Despite the widely lauded story and player choice in Fallout: New Vegas, the ending was a disappointment. Siding with Caesar, House, Yes Man, the New California Republic, or doing your own thing got you a slideshow of narrated results and dumped into the end credits. That was it. You couldn’t even continue wandering the wastes for random adventuring. It was doubly perplexing because a similar ending in the original Fallout 3 was soundly criticized and later updated to allow gaming past the main quest’s finish. How did Obsidian drop the ball with New Vegas?

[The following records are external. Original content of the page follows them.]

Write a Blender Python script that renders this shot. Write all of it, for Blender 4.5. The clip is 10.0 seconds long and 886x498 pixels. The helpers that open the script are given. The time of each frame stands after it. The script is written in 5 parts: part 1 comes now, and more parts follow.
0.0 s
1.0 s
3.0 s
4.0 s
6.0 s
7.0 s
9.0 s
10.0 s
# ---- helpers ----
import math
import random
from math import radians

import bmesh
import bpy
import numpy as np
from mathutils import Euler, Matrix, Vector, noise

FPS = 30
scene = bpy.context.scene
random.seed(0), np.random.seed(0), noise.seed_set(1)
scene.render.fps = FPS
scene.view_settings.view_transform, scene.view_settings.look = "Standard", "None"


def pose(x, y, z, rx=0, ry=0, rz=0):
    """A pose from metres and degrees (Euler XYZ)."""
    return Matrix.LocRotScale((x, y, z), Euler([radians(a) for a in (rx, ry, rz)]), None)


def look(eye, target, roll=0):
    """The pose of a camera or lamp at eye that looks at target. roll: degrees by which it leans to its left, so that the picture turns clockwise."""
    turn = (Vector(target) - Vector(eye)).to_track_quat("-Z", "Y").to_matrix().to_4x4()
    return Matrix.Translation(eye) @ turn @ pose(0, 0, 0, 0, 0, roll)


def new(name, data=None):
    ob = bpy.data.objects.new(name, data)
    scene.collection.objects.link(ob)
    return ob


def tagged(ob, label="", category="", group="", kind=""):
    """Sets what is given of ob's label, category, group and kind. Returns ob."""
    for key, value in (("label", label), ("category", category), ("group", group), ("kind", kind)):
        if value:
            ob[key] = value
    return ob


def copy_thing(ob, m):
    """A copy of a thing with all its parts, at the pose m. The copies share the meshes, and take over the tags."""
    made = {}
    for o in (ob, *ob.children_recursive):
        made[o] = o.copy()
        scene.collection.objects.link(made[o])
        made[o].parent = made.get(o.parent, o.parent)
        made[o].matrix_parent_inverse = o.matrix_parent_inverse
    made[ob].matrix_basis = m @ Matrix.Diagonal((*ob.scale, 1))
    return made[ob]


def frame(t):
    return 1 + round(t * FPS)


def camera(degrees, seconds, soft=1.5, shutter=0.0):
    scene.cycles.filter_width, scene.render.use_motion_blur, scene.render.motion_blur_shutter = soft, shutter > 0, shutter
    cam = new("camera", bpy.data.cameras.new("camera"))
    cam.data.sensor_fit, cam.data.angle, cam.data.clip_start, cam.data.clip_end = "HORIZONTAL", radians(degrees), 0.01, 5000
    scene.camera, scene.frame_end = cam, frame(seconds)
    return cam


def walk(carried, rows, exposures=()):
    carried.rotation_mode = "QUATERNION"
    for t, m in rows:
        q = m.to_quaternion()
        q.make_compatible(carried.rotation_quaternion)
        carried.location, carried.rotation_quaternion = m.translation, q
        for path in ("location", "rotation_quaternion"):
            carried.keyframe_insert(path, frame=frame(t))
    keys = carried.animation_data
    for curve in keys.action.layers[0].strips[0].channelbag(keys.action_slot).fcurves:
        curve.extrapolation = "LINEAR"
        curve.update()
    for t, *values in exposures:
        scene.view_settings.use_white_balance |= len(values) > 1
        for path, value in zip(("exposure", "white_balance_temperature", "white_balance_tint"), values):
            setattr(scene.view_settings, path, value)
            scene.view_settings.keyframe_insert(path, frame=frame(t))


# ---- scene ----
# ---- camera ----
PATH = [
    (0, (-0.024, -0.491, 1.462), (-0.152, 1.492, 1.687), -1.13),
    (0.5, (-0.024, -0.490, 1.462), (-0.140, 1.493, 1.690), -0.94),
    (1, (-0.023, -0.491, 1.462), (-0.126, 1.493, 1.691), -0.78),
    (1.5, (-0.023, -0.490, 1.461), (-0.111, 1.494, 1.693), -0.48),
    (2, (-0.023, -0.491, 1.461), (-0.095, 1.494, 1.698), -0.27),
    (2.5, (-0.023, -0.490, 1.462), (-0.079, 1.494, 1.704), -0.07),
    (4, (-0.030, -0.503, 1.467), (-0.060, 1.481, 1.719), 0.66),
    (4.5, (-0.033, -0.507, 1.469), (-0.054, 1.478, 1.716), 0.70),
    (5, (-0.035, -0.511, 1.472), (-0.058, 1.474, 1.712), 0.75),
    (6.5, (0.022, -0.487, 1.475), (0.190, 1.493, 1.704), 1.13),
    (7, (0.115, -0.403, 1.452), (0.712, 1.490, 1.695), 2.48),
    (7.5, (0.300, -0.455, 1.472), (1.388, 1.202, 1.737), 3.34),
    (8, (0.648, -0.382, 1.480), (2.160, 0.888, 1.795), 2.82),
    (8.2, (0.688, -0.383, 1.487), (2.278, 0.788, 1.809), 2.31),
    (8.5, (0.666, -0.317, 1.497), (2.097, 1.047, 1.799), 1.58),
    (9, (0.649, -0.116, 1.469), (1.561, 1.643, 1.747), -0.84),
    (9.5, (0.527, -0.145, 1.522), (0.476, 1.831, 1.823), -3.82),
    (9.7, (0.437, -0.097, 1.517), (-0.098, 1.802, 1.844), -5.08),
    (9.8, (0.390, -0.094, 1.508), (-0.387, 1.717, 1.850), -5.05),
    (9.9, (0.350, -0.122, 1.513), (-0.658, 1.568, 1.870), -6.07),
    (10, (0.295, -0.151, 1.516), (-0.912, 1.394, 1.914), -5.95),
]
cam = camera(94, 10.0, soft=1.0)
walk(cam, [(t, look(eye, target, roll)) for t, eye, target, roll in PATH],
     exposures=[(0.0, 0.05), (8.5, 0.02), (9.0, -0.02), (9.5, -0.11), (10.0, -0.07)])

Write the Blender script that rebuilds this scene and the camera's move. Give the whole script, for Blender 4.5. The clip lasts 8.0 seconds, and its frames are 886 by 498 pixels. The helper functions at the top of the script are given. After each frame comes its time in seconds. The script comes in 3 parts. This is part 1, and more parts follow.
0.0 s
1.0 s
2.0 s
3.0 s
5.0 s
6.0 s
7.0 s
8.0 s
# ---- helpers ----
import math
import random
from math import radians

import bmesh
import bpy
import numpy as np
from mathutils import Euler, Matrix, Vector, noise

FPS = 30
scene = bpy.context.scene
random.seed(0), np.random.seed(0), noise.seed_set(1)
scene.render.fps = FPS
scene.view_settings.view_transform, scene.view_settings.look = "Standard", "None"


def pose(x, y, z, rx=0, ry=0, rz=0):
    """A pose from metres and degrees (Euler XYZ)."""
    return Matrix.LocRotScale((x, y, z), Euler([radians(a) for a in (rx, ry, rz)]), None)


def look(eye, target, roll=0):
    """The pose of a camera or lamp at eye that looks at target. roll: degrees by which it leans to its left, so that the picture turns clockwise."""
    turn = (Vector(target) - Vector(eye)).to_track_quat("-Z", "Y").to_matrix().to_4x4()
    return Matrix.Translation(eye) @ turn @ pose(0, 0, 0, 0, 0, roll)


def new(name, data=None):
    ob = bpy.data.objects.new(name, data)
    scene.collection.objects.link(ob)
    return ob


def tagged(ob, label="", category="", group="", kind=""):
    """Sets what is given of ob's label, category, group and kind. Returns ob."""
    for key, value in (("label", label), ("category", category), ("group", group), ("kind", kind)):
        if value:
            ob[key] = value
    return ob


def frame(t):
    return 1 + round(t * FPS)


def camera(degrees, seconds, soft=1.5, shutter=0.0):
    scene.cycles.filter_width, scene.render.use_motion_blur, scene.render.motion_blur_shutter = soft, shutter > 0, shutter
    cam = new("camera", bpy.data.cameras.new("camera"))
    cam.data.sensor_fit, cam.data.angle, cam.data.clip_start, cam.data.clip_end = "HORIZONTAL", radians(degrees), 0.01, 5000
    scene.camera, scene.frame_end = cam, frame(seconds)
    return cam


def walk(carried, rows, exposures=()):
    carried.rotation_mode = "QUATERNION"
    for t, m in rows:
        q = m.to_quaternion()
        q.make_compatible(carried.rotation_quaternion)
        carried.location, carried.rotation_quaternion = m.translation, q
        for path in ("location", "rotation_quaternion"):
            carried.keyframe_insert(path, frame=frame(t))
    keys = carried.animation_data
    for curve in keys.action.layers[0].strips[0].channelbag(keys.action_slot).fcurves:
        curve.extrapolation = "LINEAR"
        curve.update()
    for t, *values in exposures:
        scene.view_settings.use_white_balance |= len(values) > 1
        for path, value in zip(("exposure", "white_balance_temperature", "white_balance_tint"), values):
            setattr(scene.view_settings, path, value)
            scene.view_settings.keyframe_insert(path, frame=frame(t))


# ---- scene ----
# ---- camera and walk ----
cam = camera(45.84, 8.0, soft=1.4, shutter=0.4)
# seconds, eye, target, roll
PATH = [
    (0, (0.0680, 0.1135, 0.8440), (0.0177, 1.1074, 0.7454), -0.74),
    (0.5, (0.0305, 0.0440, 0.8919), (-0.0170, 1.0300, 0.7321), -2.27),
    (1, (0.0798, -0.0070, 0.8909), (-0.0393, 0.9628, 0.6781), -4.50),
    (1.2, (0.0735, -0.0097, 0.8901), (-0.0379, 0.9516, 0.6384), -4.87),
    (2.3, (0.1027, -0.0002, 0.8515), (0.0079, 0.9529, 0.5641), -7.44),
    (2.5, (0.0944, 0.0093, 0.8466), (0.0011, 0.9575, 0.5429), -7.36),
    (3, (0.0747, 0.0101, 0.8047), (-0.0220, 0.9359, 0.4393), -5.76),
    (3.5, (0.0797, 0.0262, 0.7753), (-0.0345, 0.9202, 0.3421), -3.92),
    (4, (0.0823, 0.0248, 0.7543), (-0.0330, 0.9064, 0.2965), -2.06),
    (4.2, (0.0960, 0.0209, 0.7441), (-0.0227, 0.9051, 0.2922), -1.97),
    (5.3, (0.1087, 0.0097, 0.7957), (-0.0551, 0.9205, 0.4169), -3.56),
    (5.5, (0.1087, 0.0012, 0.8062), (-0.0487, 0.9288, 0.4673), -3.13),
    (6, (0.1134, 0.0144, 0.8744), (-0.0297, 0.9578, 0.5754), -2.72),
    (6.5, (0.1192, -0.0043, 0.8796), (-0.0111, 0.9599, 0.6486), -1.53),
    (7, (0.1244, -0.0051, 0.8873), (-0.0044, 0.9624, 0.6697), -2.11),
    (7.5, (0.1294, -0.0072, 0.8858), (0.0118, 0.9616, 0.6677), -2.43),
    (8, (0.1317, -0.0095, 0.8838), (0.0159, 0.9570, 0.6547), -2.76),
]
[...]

Chris Avellone admitted to Eurogamer that it was a missed opportunity. The studio originally planned to have post-story content, but they just ran out of development time. It wasn’t going to be anything fancy, but the player would’ve been able to go on walkabout and some NPCs would even comment on the character’s choices. The threat of adding more bugs to an already error-prone game, and the prospect of wasting resources on something that might not even matter to players was a significant roadblock. The idea of adding this feature with one of the DLC packs was suggested, but the plan was ultimately shot down.
“I even offered to pay for one of the milestones myself to allow for additional polish time on existing content, but that was refused because they didn’t want to extend the release date for the DLCs.”
Thus static images, narration, then credits. But there’s something to be said for having an actual ending, rather than anticlimactic aimless exploring, followed by ennui. Always leave’em wanting more!